* **EXERCISE DESCRIPTION**:
Can you output the material exactly as written, minus any pictures it holds?

* **DATA SECTION**:
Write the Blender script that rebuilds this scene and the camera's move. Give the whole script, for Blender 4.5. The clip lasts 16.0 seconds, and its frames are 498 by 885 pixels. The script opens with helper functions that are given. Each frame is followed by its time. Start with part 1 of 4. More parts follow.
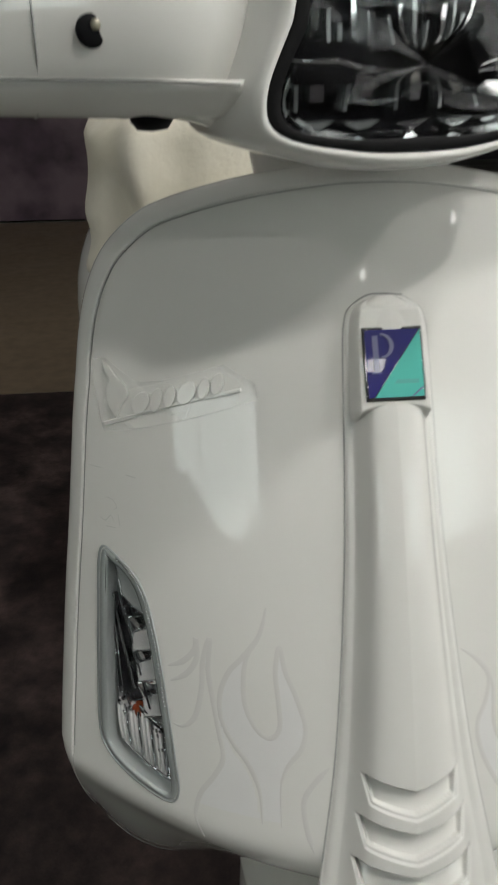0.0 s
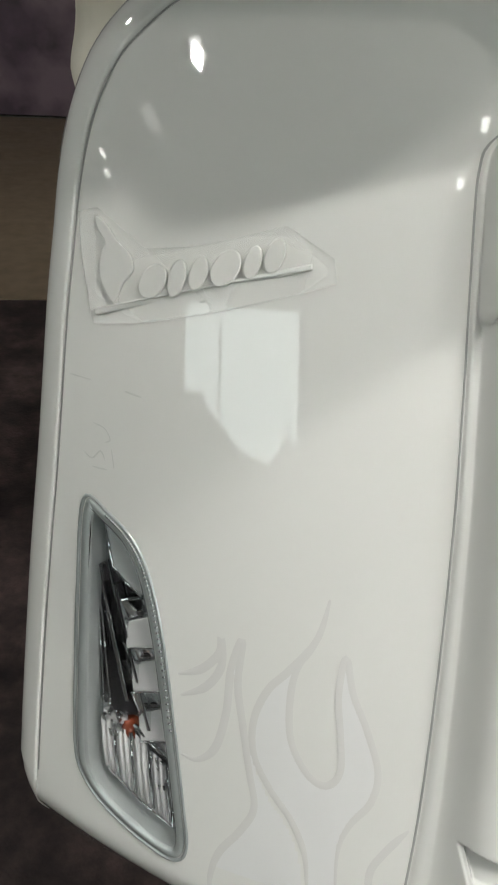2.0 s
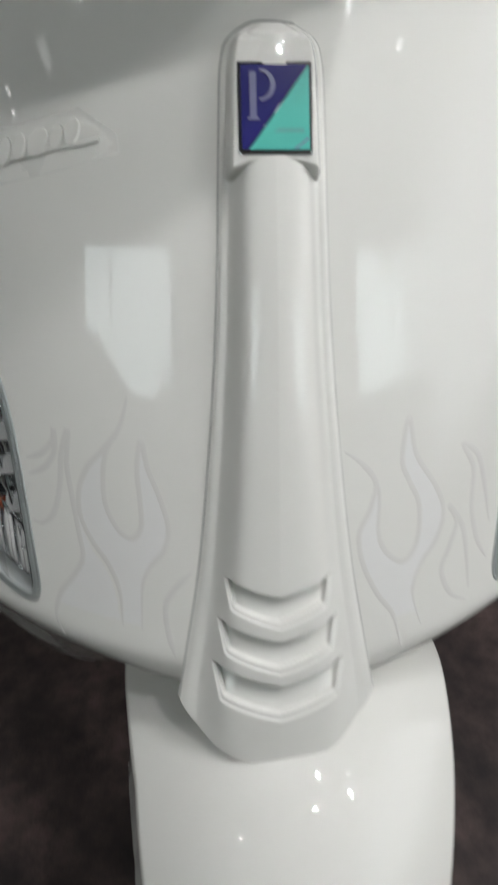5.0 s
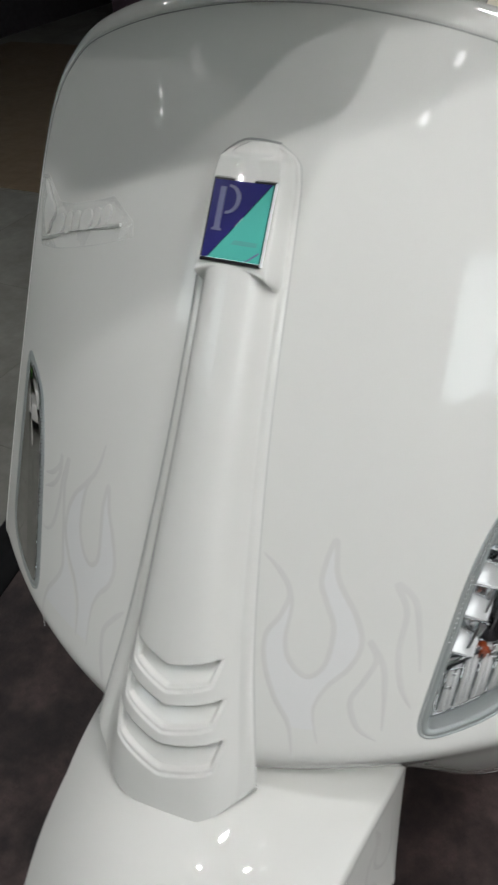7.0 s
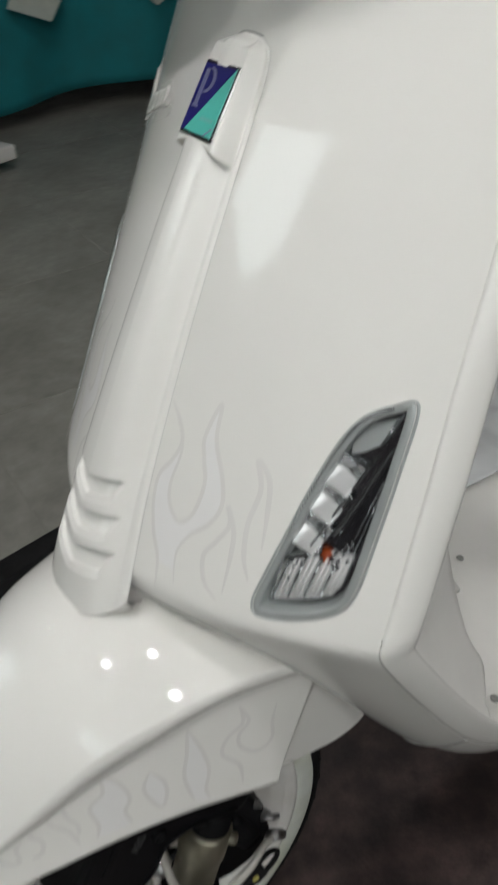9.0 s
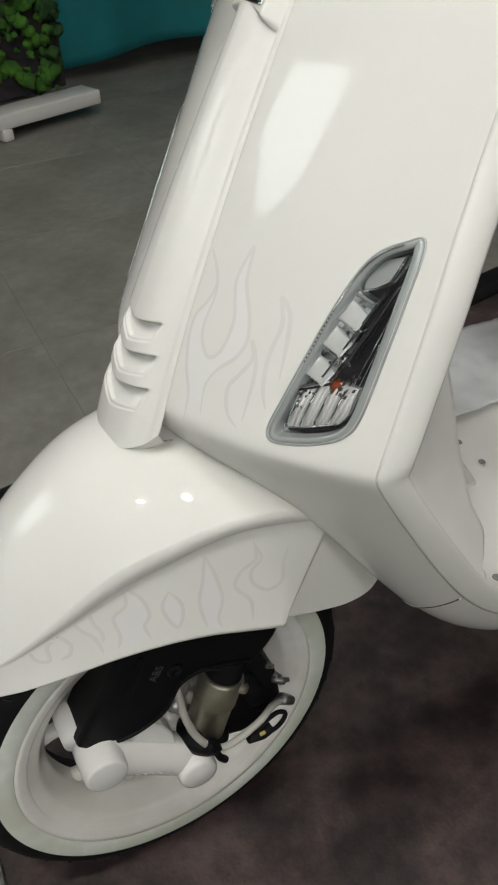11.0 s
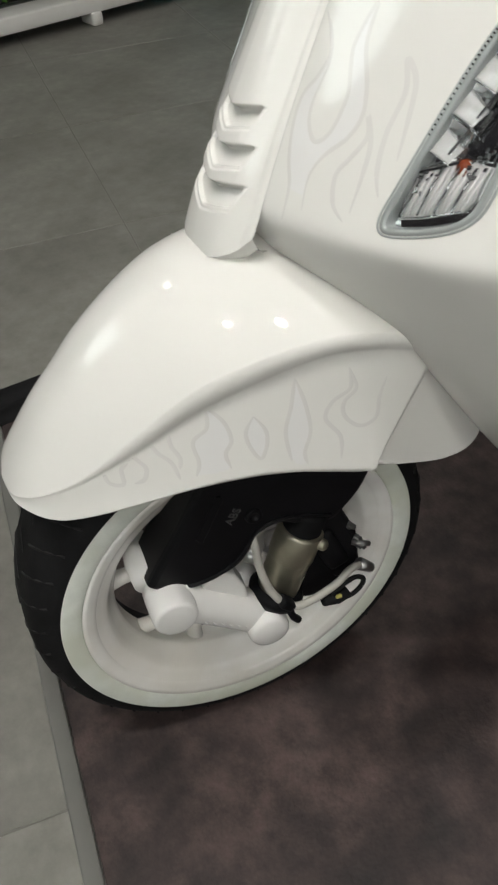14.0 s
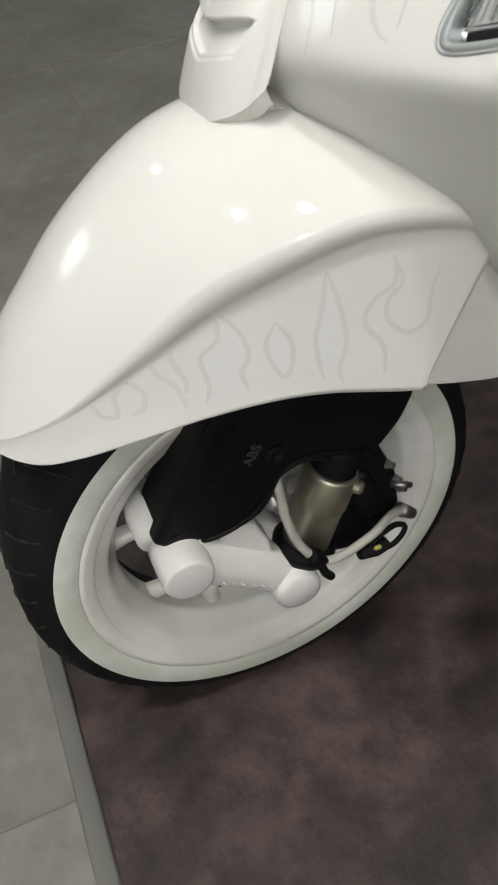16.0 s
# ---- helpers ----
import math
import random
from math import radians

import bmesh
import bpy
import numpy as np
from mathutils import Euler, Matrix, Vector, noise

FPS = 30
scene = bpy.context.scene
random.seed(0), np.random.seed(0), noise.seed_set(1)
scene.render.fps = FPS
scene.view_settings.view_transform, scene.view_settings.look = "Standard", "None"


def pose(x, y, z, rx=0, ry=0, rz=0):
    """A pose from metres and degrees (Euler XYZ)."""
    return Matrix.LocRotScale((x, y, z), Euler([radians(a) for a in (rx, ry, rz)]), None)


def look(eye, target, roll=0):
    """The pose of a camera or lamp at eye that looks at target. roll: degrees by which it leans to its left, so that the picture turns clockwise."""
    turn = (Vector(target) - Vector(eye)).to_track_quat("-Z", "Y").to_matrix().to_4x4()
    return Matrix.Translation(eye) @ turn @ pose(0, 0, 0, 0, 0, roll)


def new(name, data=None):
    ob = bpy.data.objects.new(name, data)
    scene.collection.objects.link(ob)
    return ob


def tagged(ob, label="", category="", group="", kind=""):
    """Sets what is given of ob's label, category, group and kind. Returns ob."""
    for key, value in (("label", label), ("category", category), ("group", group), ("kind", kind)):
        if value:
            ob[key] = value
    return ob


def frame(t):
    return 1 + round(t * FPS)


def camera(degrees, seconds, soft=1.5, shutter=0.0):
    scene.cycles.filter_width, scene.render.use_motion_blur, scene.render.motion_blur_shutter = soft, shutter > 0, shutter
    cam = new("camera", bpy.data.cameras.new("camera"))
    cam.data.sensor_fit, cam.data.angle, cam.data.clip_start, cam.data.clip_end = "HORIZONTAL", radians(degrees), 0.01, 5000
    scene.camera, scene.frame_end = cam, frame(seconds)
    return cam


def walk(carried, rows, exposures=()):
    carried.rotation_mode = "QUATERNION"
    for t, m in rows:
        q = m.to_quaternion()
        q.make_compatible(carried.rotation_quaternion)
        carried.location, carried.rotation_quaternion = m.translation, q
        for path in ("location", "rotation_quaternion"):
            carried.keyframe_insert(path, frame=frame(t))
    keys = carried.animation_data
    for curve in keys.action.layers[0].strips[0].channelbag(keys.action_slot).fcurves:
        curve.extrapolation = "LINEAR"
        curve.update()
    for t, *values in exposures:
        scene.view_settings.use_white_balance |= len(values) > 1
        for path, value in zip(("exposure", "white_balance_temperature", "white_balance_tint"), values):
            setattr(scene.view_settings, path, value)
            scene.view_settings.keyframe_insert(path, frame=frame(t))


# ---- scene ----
import itertools
cam = camera(34.2, 16.0, soft=2.0, shutter=0.5)
PATH = [
    (0, -0.1501, -0.3467, 1.1414, 61.51, -0.36, -7.29),
    (0.5, -0.1483, -0.2819, 1.1005, 60.32, 0.04, -6.07),
    (1, -0.1677, -0.2297, 1.0780, 58.49, -2.27, -7.01),
    (1.5, -0.1675, -0.2038, 1.0611, 56.79, -3.59, -7.48),
    (2, -0.1675, -0.1871, 1.0460, 56.29, -3.48, -7.33),
    (2.5, -0.1757, -0.1893, 1.0375, 55.54, -4.00, -8.12),
    (3, -0.1688, -0.2010, 1.0426, 55.04, -3.91, -7.29),
    (3.5, -0.1515, -0.2115, 1.0534, 55.09, -3.30, -5.99),
    (4, -0.1456, -0.2300, 1.0688, 54.62, -3.28, -6.02),
    (4.5, -0.1168, -0.2726, 1.0698, 52.70, -2.64, -6.33),
    (4.6, -0.1065, -0.2894, 1.0682, 53.23, -2.24, -5.97),
    (5, -0.0485, -0.3291, 1.0699, 51.48, -1.15, -4.27),
    (5.2, -0.0186, -0.3441, 1.0743, 49.57, -0.45, -1.59),
    (7.3, 0.2547, -0.2650, 1.1202, 52.93, 2.88, 29.00),
    (7.5, 0.2900, -0.2634, 1.1210, 52.87, 2.57, 30.05),
    (7.8, 0.3337, -0.2293, 1.1012, 53.97, 4.35, 34.10),
    (8, 0.3370, -0.2013, 1.0838, 54.42, 4.51, 35.24),
    (8.3, 0.3391, -0.1534, 1.0952, 54.08, 3.19, 39.23),
    (8.5, 0.3638, -0.1247, 1.0941, 54.45, 3.35, 44.20),
    (8.6, 0.3783, -0.1189, 1.0870, 54.47, 3.40, 46.97),
    (9, 0.4655, -0.1577, 1.0708, 53.62, 3.17, 57.17),
    (9.5, 0.5490, -0.1662, 1.0438, 53.74, 2.47, 61.04),
    (10, 0.5655, -0.1844, 1.0367, 53.13, 2.07, 62.07),
    (12.5, 0.5768, -0.1931, 1.0094, 51.82, 2.13, 65.23),
    (13, 0.5723, -0.2073, 0.9947, 51.69, 1.59, 66.68),
    (13.5, 0.5612, -0.2273, 0.9430, 48.84, 2.21, 68.72),
    (14, 0.5720, -0.2124, 0.9237, 47.43, 2.95, 69.30),
    (14.5, 0.5826, -0.1860, 0.9163, 46.21, 4.03, 68.47),
    (15, 0.5627, -0.1777, 0.8948, 45.89, 4.40, 67.61),
    (15.5, 0.5333, -0.1985, 0.8520, 45.54, 4.46, 67.58),
    (16, 0.5007, -0.2033, 0.8153, 45.01, 4.91, 68.08),
]
STOPS = [(0.0, -2.06, 6500, 9), (1.5, -1.56, 6450, 9), (2.5, -1.50, 6420, 9), (3.0, -1.60, 6400, 9), (3.5, -1.58, 6400, 9), (4.2, -1.74, 6350, 9), (5.0, -2.02, 6250, 11), (7.5, -2.1, 6200, 11), (8.5, -2.12, 6250, 11), (10.0, -1.95, 6500, 10), (12.5, -1.83, 6550, 9), (13.0, -2.02, 6550, 10), (13.6, -1.80, 6550, 10), (14.5, -1.66, 6550, 10), (16.0, -1.60, 6550, 11)]
walk(cam, [(t, pose(x, y, z, rx, ry, rz)) for t, x, y, z, rx, ry, rz in PATH], STOPS)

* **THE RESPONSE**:
Write the Blender script that rebuilds this scene and the camera's move. Give the whole script, for Blender 4.5. The clip lasts 16.0 seconds, and its frames are 498 by 885 pixels. The script opens with helper functions that are given. Each frame is followed by its time. Start with part 1 of 4. More parts follow.
0.0 s
2.0 s
5.0 s
7.0 s
9.0 s
11.0 s
14.0 s
16.0 s
# ---- helpers ----
import math
import random
from math import radians

import bmesh
import bpy
import numpy as np
from mathutils import Euler, Matrix, Vector, noise

FPS = 30
scene = bpy.context.scene
random.seed(0), np.random.seed(0), noise.seed_set(1)
scene.render.fps = FPS
scene.view_settings.view_transform, scene.view_settings.look = "Standard", "None"


def pose(x, y, z, rx=0, ry=0, rz=0):
    """A pose from metres and degrees (Euler XYZ)."""
    return Matrix.LocRotScale((x, y, z), Euler([radians(a) for a in (rx, ry, rz)]), None)


def look(eye, target, roll=0):
    """The pose of a camera or lamp at eye that looks at target. roll: degrees by which it leans to its left, so that the picture turns clockwise."""
    turn = (Vector(target) - Vector(eye)).to_track_quat("-Z", "Y").to_matrix().to_4x4()
    return Matrix.Translation(eye) @ turn @ pose(0, 0, 0, 0, 0, roll)


def new(name, data=None):
    ob = bpy.data.objects.new(name, data)
    scene.collection.objects.link(ob)
    return ob


def tagged(ob, label="", category="", group="", kind=""):
    """Sets what is given of ob's label, category, group and kind. Returns ob."""
    for key, value in (("label", label), ("category", category), ("group", group), ("kind", kind)):
        if value:
            ob[key] = value
    return ob


def frame(t):
    return 1 + round(t * FPS)


def camera(degrees, seconds, soft=1.5, shutter=0.0):
    scene.cycles.filter_width, scene.render.use_motion_blur, scene.render.motion_blur_shutter = soft, shutter > 0, shutter
    cam = new("camera", bpy.data.cameras.new("camera"))
    cam.data.sensor_fit, cam.data.angle, cam.data.clip_start, cam.data.clip_end = "HORIZONTAL", radians(degrees), 0.01, 5000
    scene.camera, scene.frame_end = cam, frame(seconds)
    return cam


def walk(carried, rows, exposures=()):
    carried.rotation_mode = "QUATERNION"
    for t, m in rows:
        q = m.to_quaternion()
        q.make_compatible(carried.rotation_quaternion)
        carried.location, carried.rotation_quaternion = m.translation, q
        for path in ("location", "rotation_quaternion"):
            carried.keyframe_insert(path, frame=frame(t))
    keys = carried.animation_data
    for curve in keys.action.layers[0].strips[0].channelbag(keys.action_slot).fcurves:
        curve.extrapolation = "LINEAR"
        curve.update()
    for t, *values in exposures:
        scene.view_settings.use_white_balance |= len(values) > 1
        for path, value in zip(("exposure", "white_balance_temperature", "white_balance_tint"), values):
            setattr(scene.view_settings, path, value)
            scene.view_settings.keyframe_insert(path, frame=frame(t))


# ---- scene ----
import itertools
cam = camera(34.2, 16.0, soft=2.0, shutter=0.5)
PATH = [
    (0, -0.1501, -0.3467, 1.1414, 61.51, -0.36, -7.29),
    (0.5, -0.1483, -0.2819, 1.1005, 60.32, 0.04, -6.07),
    (1, -0.1677, -0.2297, 1.0780, 58.49, -2.27, -7.01),
    (1.5, -0.1675, -0.2038, 1.0611, 56.79, -3.59, -7.48),
    (2, -0.1675, -0.1871, 1.0460, 56.29, -3.48, -7.33),
    (2.5, -0.1757, -0.1893, 1.0375, 55.54, -4.00, -8.12),
    (3, -0.1688, -0.2010, 1.0426, 55.04, -3.91, -7.29),
    (3.5, -0.1515, -0.2115, 1.0534, 55.09, -3.30, -5.99),
    (4, -0.1456, -0.2300, 1.0688, 54.62, -3.28, -6.02),
    (4.5, -0.1168, -0.2726, 1.0698, 52.70, -2.64, -6.33),
    (4.6, -0.1065, -0.2894, 1.0682, 53.23, -2.24, -5.97),
    (5, -0.0485, -0.3291, 1.0699, 51.48, -1.15, -4.27),
    (5.2, -0.0186, -0.3441, 1.0743, 49.57, -0.45, -1.59),
    (7.3, 0.2547, -0.2650, 1.1202, 52.93, 2.88, 29.00),
    (7.5, 0.2900, -0.2634, 1.1210, 52.87, 2.57, 30.05),
    (7.8, 0.3337, -0.2293, 1.1012, 53.97, 4.35, 34.10),
    (8, 0.3370, -0.2013, 1.0838, 54.42, 4.51, 35.24),
    (8.3, 0.3391, -0.1534, 1.0952, 54.08, 3.19, 39.23),
    (8.5, 0.3638, -0.1247, 1.0941, 54.45, 3.35, 44.20),
    (8.6, 0.3783, -0.1189, 1.0870, 54.47, 3.40, 46.97),
    (9, 0.4655, -0.1577, 1.0708, 53.62, 3.17, 57.17),
    (9.5, 0.5490, -0.1662, 1.0438, 53.74, 2.47, 61.04),
    (10, 0.5655, -0.1844, 1.0367, 53.13, 2.07, 62.07),
    (12.5, 0.5768, -0.1931, 1.0094, 51.82, 2.13, 65.23),
    (13, 0.5723, -0.2073, 0.9947, 51.69, 1.59, 66.68),
    (13.5, 0.5612, -0.2273, 0.9430, 48.84, 2.21, 68.72),
    (14, 0.5720, -0.2124, 0.9237, 47.43, 2.95, 69.30),
    (14.5, 0.5826, -0.1860, 0.9163, 46.21, 4.03, 68.47),
    (15, 0.5627, -0.1777, 0.8948, 45.89, 4.40, 67.61),
    (15.5, 0.5333, -0.1985, 0.8520, 45.54, 4.46, 67.58),
    (16, 0.5007, -0.2033, 0.8153, 45.01, 4.91, 68.08),
]
STOPS = [(0.0, -2.06, 6500, 9), (1.5, -1.56, 6450, 9), (2.5, -1.50, 6420, 9), (3.0, -1.60, 6400, 9), (3.5, -1.58, 6400, 9), (4.2, -1.74, 6350, 9), (5.0, -2.02, 6250, 11), (7.5, -2.1, 6200, 11), (8.5, -2.12, 6250, 11), (10.0, -1.95, 6500, 10), (12.5, -1.83, 6550, 9), (13.0, -2.02, 6550, 10), (13.6, -1.80, 6550, 10), (14.5, -1.66, 6550, 10), (16.0, -1.60, 6550, 11)]
walk(cam, [(t, pose(x, y, z, rx, ry, rz)) for t, x, y, z, rx, ry, rz in PATH], STOPS)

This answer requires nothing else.